The nuns were forced out of their home when lightning struck the building

By Renatta Signorini
Tribune-Review

PITTSBURGH — Fourteen nuns who live at a Butler County monastery were forced out of their home late Thursday afternoon when lightning struck the building and caused a fire on the second floor, according to Saxonburg Fire Chief Chris Ballina.

Firefighters quickly put out the fire at the Nativity of the Theotokos Greek Orthodox Monastery near Saxonburg. Then they ate cookies.

“They had so many cookies and cakes,” Ballina said. “You name it, they had it. They were running around with Gatorade and water.”

Firefighters responded to the monastery at 4:20 p.m. Thursday and found that lightning hit a heating and air conditioning unit on the second floor. Flames spread from a small room containing the equipment into a hall, Ballina said. Firefighters saw orange flames through a picture window on the second floor when they arrived at the secluded Jefferson Township site surrounded by woods and farmland.

“When we were running in, they were running out,” Ballina said.

No one was injured, but the fire caused between $50,000 and $80,000 worth of damage. The monastery recently spent $250,000 to update windows, he said.

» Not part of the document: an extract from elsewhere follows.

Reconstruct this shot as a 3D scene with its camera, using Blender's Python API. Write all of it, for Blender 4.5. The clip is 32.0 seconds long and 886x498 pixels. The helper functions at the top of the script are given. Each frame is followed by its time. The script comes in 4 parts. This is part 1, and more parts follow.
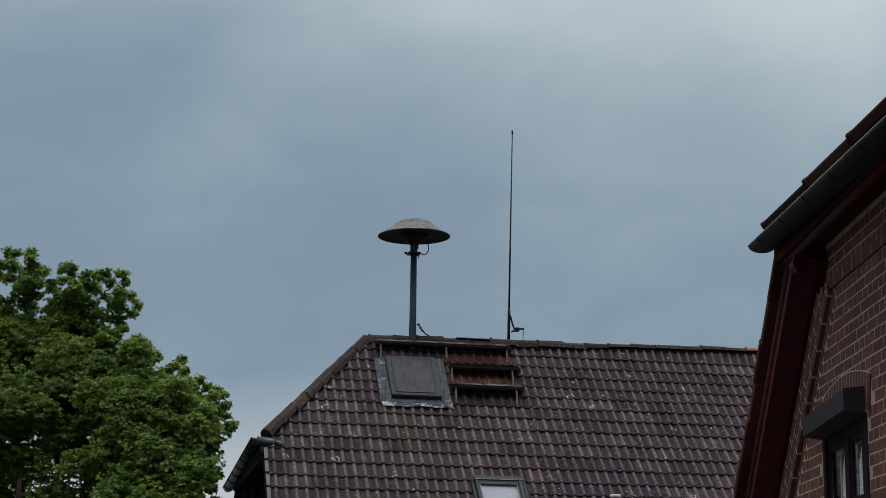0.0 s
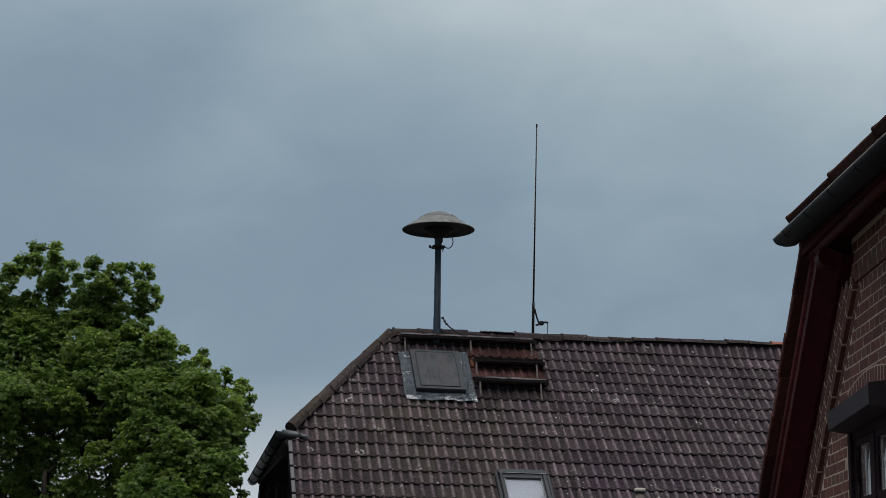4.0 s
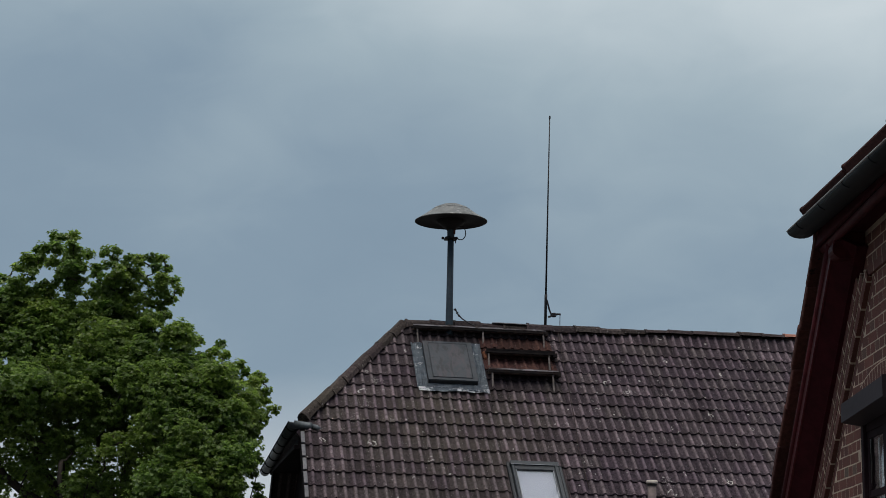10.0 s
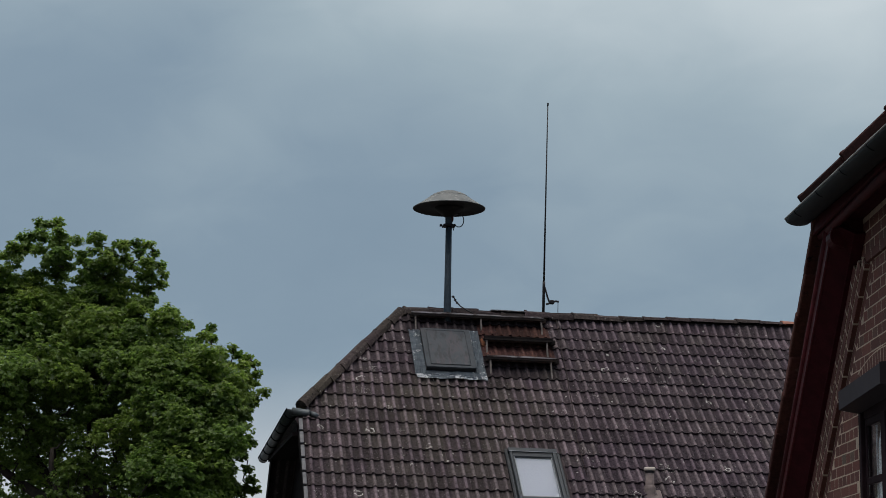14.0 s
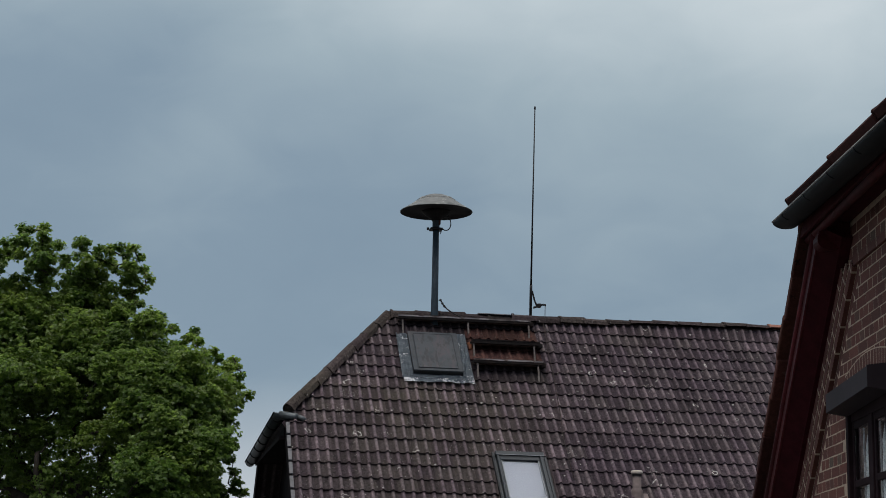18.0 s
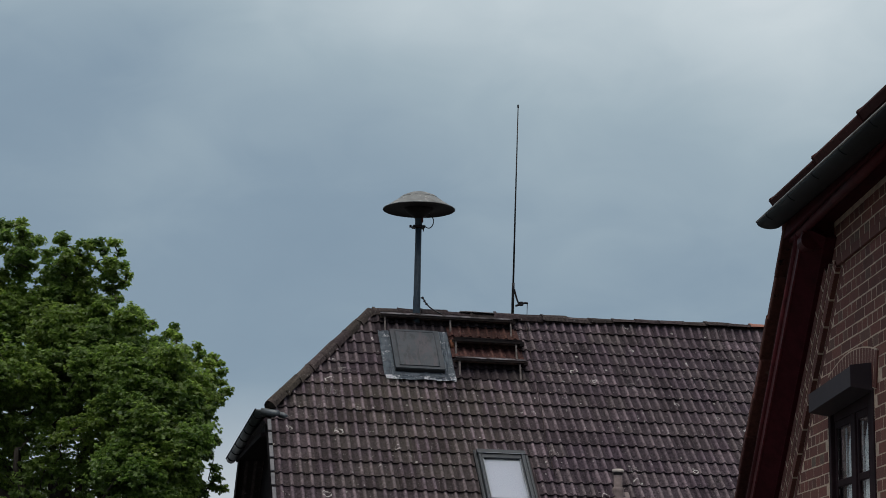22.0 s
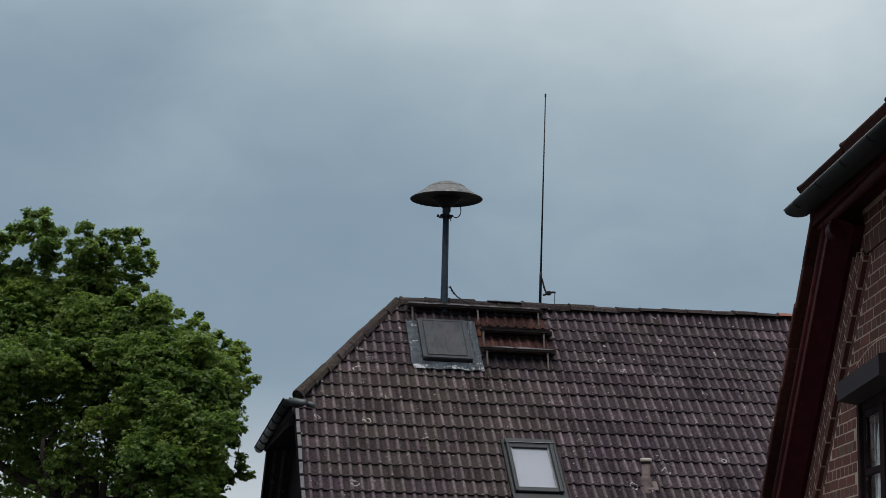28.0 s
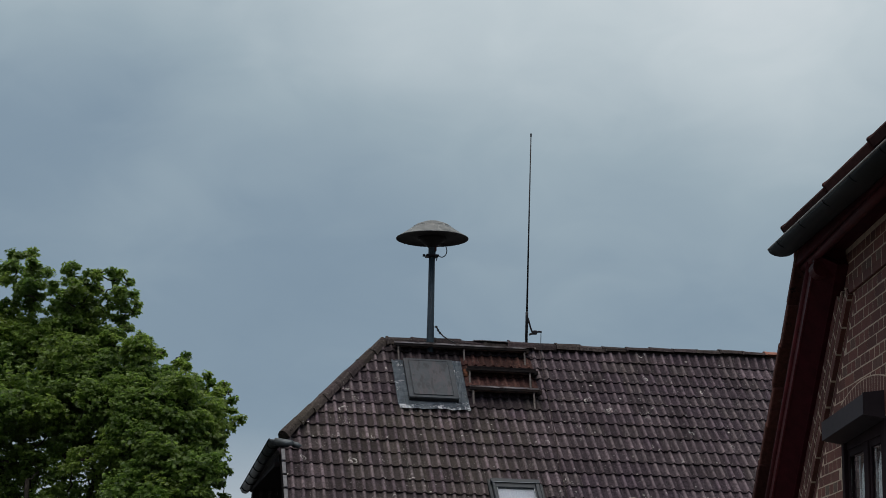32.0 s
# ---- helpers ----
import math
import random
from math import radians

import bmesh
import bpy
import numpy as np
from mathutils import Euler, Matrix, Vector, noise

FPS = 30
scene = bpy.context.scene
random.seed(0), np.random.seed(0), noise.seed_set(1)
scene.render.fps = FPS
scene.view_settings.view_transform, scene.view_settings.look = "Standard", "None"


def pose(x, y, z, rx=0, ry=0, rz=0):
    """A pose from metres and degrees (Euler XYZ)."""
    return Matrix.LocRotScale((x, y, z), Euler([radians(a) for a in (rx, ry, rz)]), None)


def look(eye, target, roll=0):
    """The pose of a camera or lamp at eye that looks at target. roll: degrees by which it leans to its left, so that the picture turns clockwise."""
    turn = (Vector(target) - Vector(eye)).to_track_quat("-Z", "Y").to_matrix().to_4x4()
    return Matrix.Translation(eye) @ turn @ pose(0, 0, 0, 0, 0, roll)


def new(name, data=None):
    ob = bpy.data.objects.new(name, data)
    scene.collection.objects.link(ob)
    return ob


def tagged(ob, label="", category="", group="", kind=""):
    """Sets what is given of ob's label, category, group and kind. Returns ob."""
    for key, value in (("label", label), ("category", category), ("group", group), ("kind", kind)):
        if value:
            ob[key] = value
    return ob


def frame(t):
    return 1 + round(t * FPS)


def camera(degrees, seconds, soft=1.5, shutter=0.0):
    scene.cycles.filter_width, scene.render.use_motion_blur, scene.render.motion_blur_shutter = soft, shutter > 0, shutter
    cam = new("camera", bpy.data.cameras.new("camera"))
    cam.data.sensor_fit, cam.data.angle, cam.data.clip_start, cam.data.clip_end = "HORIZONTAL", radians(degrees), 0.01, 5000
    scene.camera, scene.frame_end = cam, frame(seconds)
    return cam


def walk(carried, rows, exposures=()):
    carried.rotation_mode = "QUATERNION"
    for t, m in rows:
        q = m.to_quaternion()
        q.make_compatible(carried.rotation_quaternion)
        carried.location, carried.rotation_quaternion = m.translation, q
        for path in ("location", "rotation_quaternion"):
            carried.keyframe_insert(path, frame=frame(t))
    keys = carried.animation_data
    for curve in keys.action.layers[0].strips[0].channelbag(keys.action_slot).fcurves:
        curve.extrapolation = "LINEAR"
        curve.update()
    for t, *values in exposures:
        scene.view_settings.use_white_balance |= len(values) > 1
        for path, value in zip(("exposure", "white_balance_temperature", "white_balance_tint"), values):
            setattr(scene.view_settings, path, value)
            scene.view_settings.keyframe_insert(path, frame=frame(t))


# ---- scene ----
cam = camera(27.52, 32.0, 0.5)

# seconds, sideways shift, height, tilt up, turn to the right, lean
PATH = [
    (0, 0.0400, 1.7055, 12.829, 1.039, 0.669),
    (0.5, 0.0408, 1.7054, 12.874, 0.971, 0.695),
    (1, 0.0410, 1.7045, 12.914, 0.835, 0.726),
    (1.5, 0.0403, 1.7025, 12.877, 0.655, 0.756),
    (2, 0.0396, 1.7007, 12.767, 0.479, 0.784),
    (2.5, 0.0402, 1.7011, 12.658, 0.344, 0.812),
    (3, 0.0419, 1.7031, 12.591, 0.264, 0.836),
    (3.5, 0.0432, 1.7045, 12.619, 0.241, 0.852),
    (5.5, 0.0344, 1.6986, 12.489, 0.341, 0.922),
    (6, 0.0322, 1.6969, 12.340, 0.376, 0.938),
    (6.5, 0.0308, 1.6955, 12.178, 0.362, 0.948),
    (7, 0.0298, 1.6946, 12.046, 0.296, 0.966),
    (7.5, 0.0295, 1.6939, 11.963, 0.164, 1.016),
    (8, 0.0298, 1.6936, 11.971, 0.049, 1.090),
    (8.5, 0.0300, 1.6944, 12.073, -0.041, 1.142),
    (9, 0.0301, 1.6959, 12.192, -0.096, 1.144),
    (9.5, 0.0301, 1.6960, 12.333, -0.125, 1.118),
    (10, 0.0308, 1.6950, 12.359, -0.134, 1.097),
    (10.5, 0.0328, 1.6943, 12.312, -0.156, 1.094),
    (11, 0.0343, 1.6934, 12.233, -0.186, 1.103),
    (11.5, 0.0332, 1.6923, 12.167, -0.211, 1.119),
    (12, 0.0300, 1.6925, 12.094, -0.252, 1.130),
    (12.5, 0.0274, 1.6938, 12.003, -0.259, 1.133),
    (13, 0.0277, 1.6951, 11.942, -0.252, 1.127),
    (13.5, 0.0304, 1.6966, 11.918, -0.203, 1.108),
    (14, 0.0329, 1.6978, 11.949, -0.067, 1.091),
    (14.5, 0.0343, 1.6980, 11.977, 0.098, 1.083),
    (16.5, 0.0216, 1.6943, 11.977, 0.371, 1.051),
    (17, 0.0226, 1.6948, 11.986, 0.311, 1.016),
    (17.5, 0.0238, 1.6947, 12.035, 0.309, 0.986),
    (18, 0.0241, 1.6949, 12.071, 0.364, 0.991),
    (18.5, 0.0224, 1.6956, 12.094, 0.451, 1.044),
    (19, 0.0184, 1.6951, 12.108, 0.587, 1.123),
    (19.5, 0.0123, 1.6937, 12.121, 0.734, 1.174),
    (20, 0.0059, 1.6930, 12.118, 0.912, 1.178),
    (20.5, 0.0012, 1.6933, 12.066, 0.978, 1.173),
    (21, -0.0018, 1.6944, 12.032, 0.983, 1.195),
    (21.5, -0.0038, 1.6956, 12.006, 0.967, 1.220),
    (22, -0.0041, 1.6974, 12.005, 0.988, 1.195),
    (22.5, -0.0030, 1.6984, 12.000, 0.967, 1.148),
    (23, -0.0018, 1.6970, 11.963, 0.881, 1.150),
    (23.5, -0.0015, 1.6946, 11.917, 0.793, 1.210),
    (24, -0.0017, 1.6931, 11.891, 0.726, 1.281),
    (24.5, -0.0019, 1.6926, 11.894, 0.722, 1.319),
    (25, -0.0026, 1.6921, 11.894, 0.790, 1.317),
    (25.5, -0.0036, 1.6912, 11.816, 0.879, 1.297),
    (27.5, 0.0017, 1.6874, 11.596, 0.359, 1.285),
    (28, 0.0030, 1.6884, 11.668, 0.093, 1.293),
    (28.5, 0.0049, 1.6894, 11.778, -0.157, 1.297),
    (29, 0.0073, 1.6898, 11.879, -0.333, 1.285),
    (29.5, 0.0100, 1.6911, 11.916, -0.416, 1.254),
    (30, 0.0128, 1.6926, 11.977, -0.359, 1.234),
    (30.5, 0.0152, 1.6932, 12.149, -0.176, 1.233),
    (31, 0.0178, 1.6936, 12.400, 0.081, 1.214),
    (31.5, 0.0214, 1.6951, 12.703, 0.297, 1.153),
    (32, 0.0247, 1.6969, 12.916, 0.479, 1.080),
]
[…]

Saxonburg firefighters respond there on occasion for automatic fire alarms and always are welcomed warmly, Ballina said.

“They’re always baking,” he said.

The firefighters are glad to sample.

“They’re taking care of us, that’s for sure,” Ballina said. “I brought 15 boxes of cookies back last night.”

“Every time we leave that place I gain about three pounds,” he said.

The nuns may have stayed elsewhere at the site that also serves as St. Elias Retreat Center. Ballina said they declined help from the American Red Cross.

The building will be livable once an electrician assesses the damage, he said.

The monastery could not immediately be reached Friday.

“There was lightning everywhere and it was a huge crash, huge,” the monastery’s Abbess Theophano told Tribune-Review news partner WPXI.